Posted by: mrsizer on February 9, 2004 03:01 PM

I was a public library director, so besides doing fact checking for a living, I dealt with local news media constantly. I found that unless I wrote a story about the Library myself they ALWAYS got it wrong. I have been lied to and lied about by reporters so often that I now never believe them, ever. Either learn to be a discriminating consumer of news or avoid it completely because objective journalism is dead.

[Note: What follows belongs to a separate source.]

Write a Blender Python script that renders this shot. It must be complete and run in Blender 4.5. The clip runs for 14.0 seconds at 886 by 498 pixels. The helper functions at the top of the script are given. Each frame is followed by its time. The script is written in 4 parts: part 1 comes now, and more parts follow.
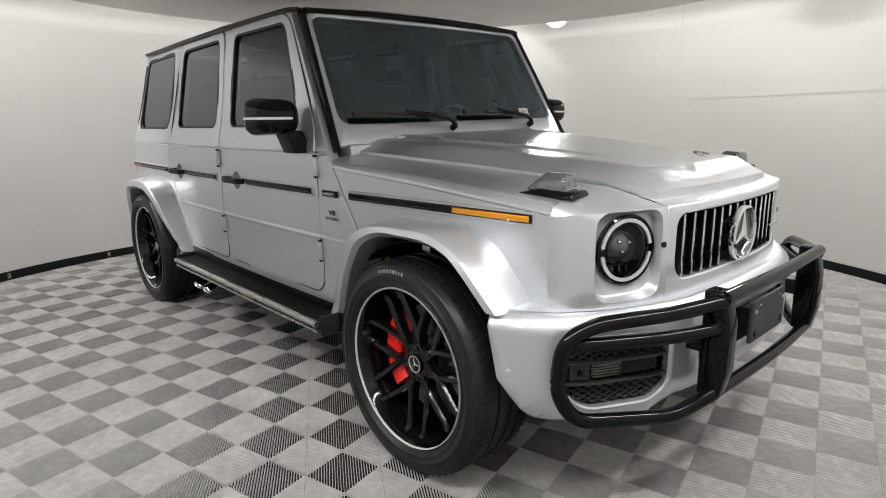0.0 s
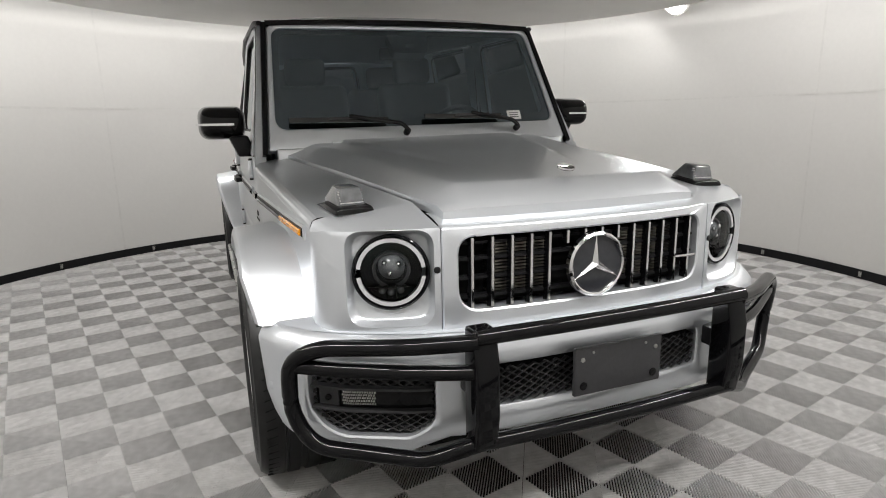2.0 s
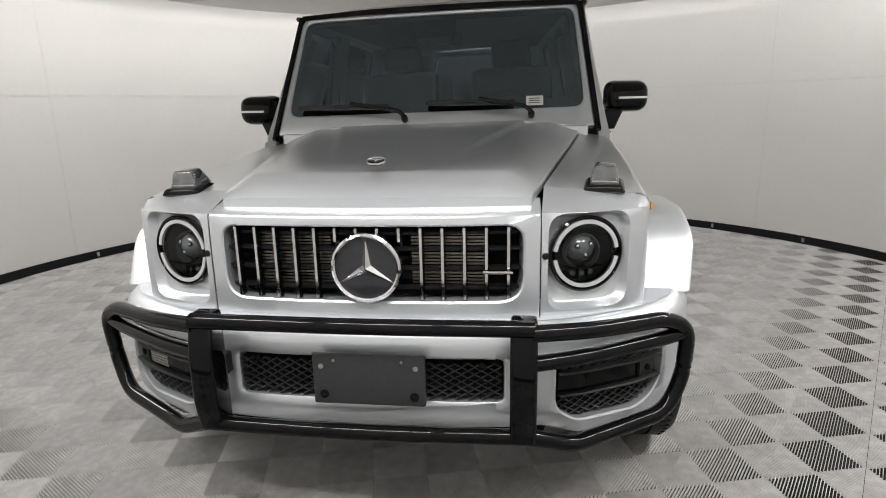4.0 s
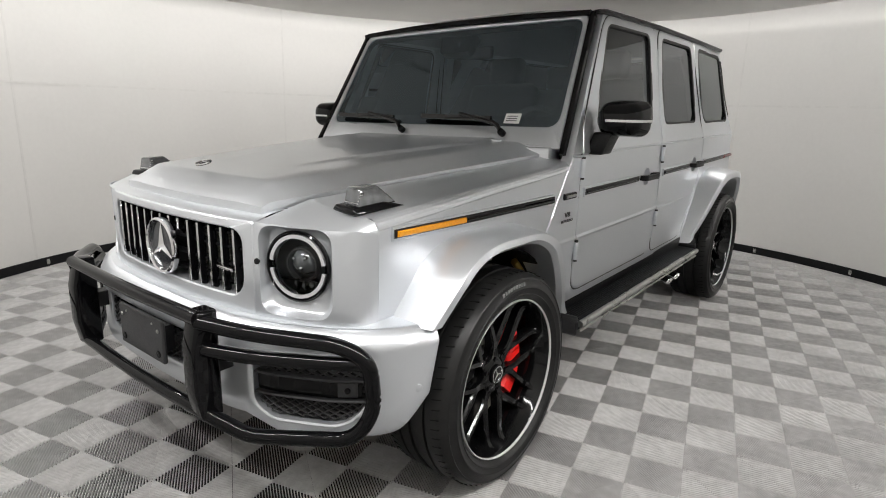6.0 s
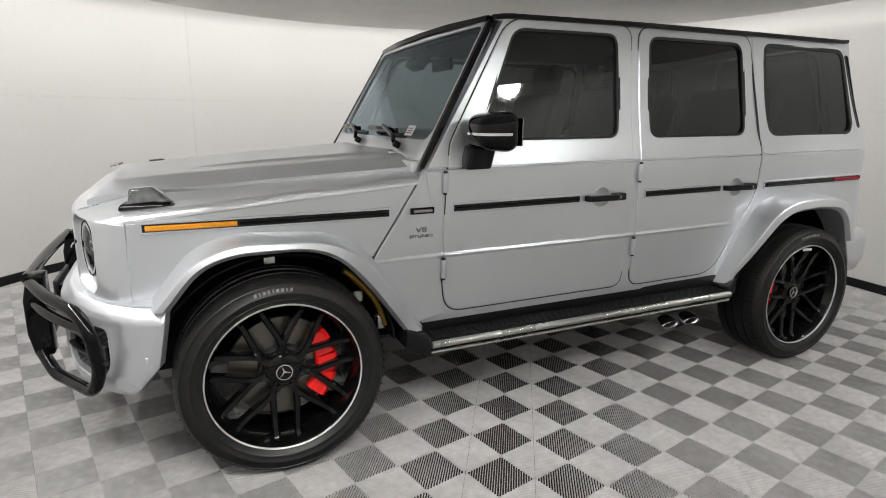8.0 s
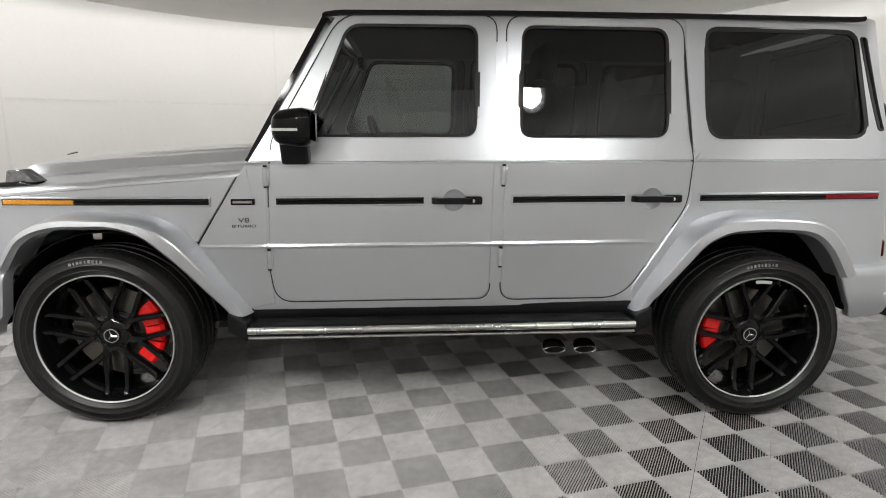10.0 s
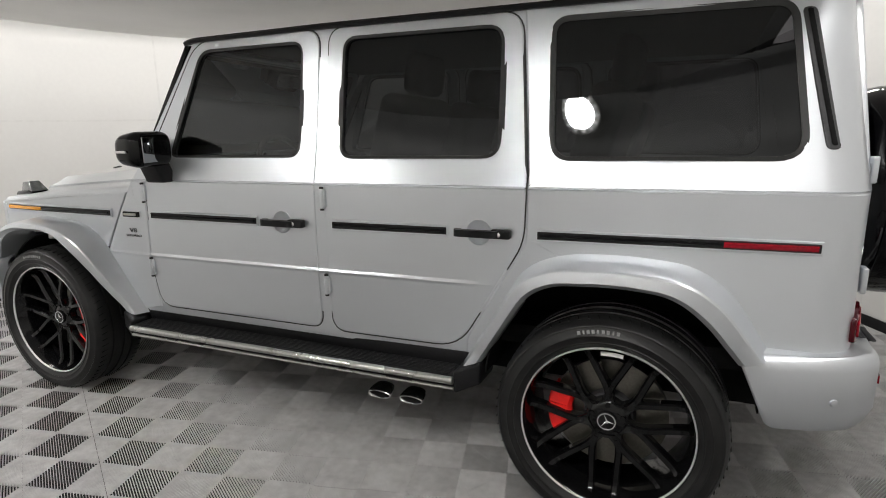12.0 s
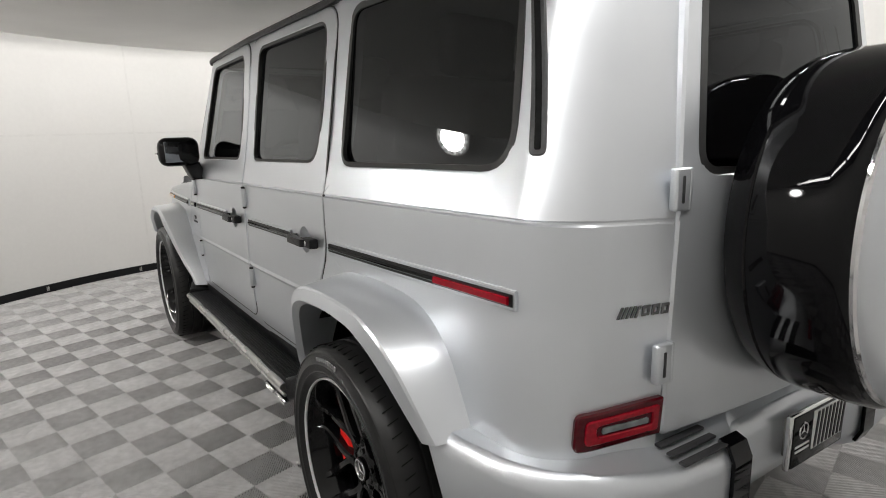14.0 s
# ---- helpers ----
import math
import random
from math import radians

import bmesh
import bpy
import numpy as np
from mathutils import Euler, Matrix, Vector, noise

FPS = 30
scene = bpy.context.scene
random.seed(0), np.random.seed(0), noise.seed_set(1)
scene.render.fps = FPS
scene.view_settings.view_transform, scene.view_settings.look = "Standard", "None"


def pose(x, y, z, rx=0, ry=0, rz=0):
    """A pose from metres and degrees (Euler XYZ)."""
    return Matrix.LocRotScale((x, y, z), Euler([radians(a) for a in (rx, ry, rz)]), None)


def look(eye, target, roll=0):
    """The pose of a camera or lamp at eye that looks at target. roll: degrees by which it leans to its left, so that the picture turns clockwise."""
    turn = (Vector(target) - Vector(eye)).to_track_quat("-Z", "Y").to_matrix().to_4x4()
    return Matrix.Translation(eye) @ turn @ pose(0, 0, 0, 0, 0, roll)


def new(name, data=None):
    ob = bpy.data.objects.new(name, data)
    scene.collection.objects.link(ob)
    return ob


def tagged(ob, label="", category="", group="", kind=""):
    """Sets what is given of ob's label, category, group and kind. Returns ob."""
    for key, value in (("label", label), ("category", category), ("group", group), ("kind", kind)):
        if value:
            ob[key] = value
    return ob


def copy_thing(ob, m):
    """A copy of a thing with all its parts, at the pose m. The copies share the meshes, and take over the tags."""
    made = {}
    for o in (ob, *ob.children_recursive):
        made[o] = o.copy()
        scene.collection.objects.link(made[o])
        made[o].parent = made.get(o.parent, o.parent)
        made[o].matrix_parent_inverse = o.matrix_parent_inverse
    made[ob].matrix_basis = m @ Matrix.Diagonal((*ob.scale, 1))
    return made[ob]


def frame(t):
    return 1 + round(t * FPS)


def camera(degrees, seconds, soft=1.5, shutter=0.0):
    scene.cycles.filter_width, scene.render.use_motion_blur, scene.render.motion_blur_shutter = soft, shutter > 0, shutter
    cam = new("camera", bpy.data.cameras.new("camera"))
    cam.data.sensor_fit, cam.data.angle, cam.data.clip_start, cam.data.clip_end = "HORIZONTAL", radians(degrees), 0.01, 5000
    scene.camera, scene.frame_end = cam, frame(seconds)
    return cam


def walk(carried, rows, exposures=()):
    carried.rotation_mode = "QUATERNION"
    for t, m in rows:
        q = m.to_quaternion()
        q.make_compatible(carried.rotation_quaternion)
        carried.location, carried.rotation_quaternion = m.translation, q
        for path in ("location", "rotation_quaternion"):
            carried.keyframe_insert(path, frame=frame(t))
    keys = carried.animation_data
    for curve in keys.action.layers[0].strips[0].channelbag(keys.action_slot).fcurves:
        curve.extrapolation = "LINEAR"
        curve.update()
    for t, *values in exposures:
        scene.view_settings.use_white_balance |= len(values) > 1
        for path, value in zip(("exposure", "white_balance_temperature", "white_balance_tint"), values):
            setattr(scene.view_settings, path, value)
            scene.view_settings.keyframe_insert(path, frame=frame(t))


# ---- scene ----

cam = camera(75.0, 14.0, soft=1.0)
PATH = [
    (0, (1.504, -2.13, 1.237), (0.062, -0.811, 0.807), -0.8),
    (0.5, (1.68, -1.895, 1.264), (0.131, -0.699, 0.854), -0.8),
    (1, (1.828, -1.633, 1.243), (0.193, -0.573, 0.791), -0.7),
    (1.5, (2.009, -1.357, 1.25), (0.277, -0.457, 0.814), -1.1),
    (2, (2.113, -1.024, 1.26), (0.297, -0.307, 0.827), -1.0),
    (2.5, (2.182, -0.689, 1.237), (0.303, -0.185, 0.773), -1.2),
    (3, (2.261, -0.347, 1.245), (0.332, -0.078, 0.79), -1.4),
    (3.5, (2.248, 0.025, 1.269), (0.302, 0.036, 0.807), -1.4),
    (3.7, (2.237, 0.173, 1.253), (0.295, 0.081, 0.783), -1.5),
    (4.4, (2.173, 0.704, 1.271), (0.28, 0.259, 0.802), -0.4),
    (5.1, (2.013, 1.257, 1.289), (0.242, 0.454, 0.82), 0.6),
    (5.8, (1.755, 1.793, 1.306), (0.178, 0.655, 0.839), 1.6),
    (6, (1.644, 1.937, 1.318), (0.121, 0.728, 0.848), 1.6),
    (6.5, (1.361, 2.244, 1.322), (-0.008, 0.862, 0.856), 1.6),
    (7, (1.067, 2.54, 1.321), (-0.131, 1.01, 0.852), 1.5),
    (7.5, (0.719, 2.769, 1.352), (-0.282, 1.1, 0.891), 1.5),
    (8, (0.281, 3.012, 1.377), (-0.508, 1.234, 0.911), 1.1),
    (8.2, (0.127, 3.092, 1.366), (-0.583, 1.282, 0.897), 1.1),
    (8.9, (-0.431, 3.274, 1.362), (-0.908, 1.387, 0.9), 1.1),
    (9.6, (-0.979, 3.356, 1.358), (-1.232, 1.425, 0.904), 1.1),
    (10.3, (-1.588, 3.344, 1.354), (-1.582, 1.394, 0.907), 1.0),
    (10.5, (-1.792, 3.311, 1.346), (-1.702, 1.361, 0.909), 0.9),
    (11, (-2.263, 3.207, 1.323), (-1.952, 1.276, 0.905), 0.6),
    (11.5, (-2.684, 3.034, 1.372), (-2.142, 1.155, 0.955), 0.1),
    (12, (-3.103, 2.8, 1.422), (-2.324, 1.012, 0.981), -0.5),
    (12.5, (-3.468, 2.536, 1.399), (-2.451, 0.873, 0.954), -1.0),
    (13, (-3.793, 2.273, 1.379), (-2.549, 0.766, 0.954), -1.3),
    (13.5, (-4.092, 1.908, 1.372), (-2.658, 0.582, 0.943), -1.5),
    (14, (-4.335, 1.551, 1.38), (-2.711, 0.456, 0.973), -1.7),
]
walk(cam, [(t, look(eye, target, roll)) for t, eye, target, roll in PATH], exposures=[(0, 0.0)])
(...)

Posted by: Rob on February 9, 2004 04:15 PM

TV is for sensationalist stories that, more often than not, use disinformation to inflame viewers. Even local news channels have succumed to the temptation of a 5:00 announcement, "A household chemical that could kill your children...more at 11:00. (11:00 report) Our top story tonight will have parents locking their cabinets and watching their children a little more closely. Tragically a teenager died this weekend when his stomach was exposed to bleech after chugging Clorox from his family's laundry room."

Big Media is about making money. Plain and simple. They are big business. They only pay lipservice to the words "journalistic integrity" and "facts" and "truth." Between the horrible bias of Peter Jennings and Fox News they are all only concerned about ratings.

Posted by: Giya on February 9, 2004 04:17 PM

I'll chime in with agreement on the essential ignorance of the average journalist. Few know very much, if anything at all, of what they cover.
Much of this comes from what has happened to journalism in the last fifty or so years. Once upon a time there were people in the trade of reporting. Reporters were usually blue collar kids with a flair for words. They started as copyboys in newspapers as an alternative to working in the steel mill or construction sites. When they got their break as reporters they were put on a beat, to advance in the trade they learned the subject. A reporter on the police beat had the advantage of having the same background as the cops he covered. It was easier for him to learn the subject.
Now jounalism is a 'profession'. It isn't learned as copyboys, it's learned in J School. The bright working class kids don't go to J Scholl, it's the dimmer upper middle class kids. What counts is the ability to read from a teleprompter, important hair and a perfect set of teeth. The bright kids study business and engineering. The less bright go to J School. The dumping ground, of course, is the college of education of any university.
Check the SAT scores.

Posted by: Peter on February 9, 2004 04:49 PM

It's not just the TV guys (although they are definitely the worst). It's all of them.

And, really, nothing has changed. Sherman said something along the lines of if he killed all the reporters following him down to Georgia he'd have (misreported) news from Hell the next day. It's just that after Vietnam and Watergate, where the press really did make a huge difference, a culture of infallibility has taken hold. Scandal after scandal makes no difference to the newsies. We just have to make sure to spread the word when they screw it up and hold their feet to the fire until they promise to change.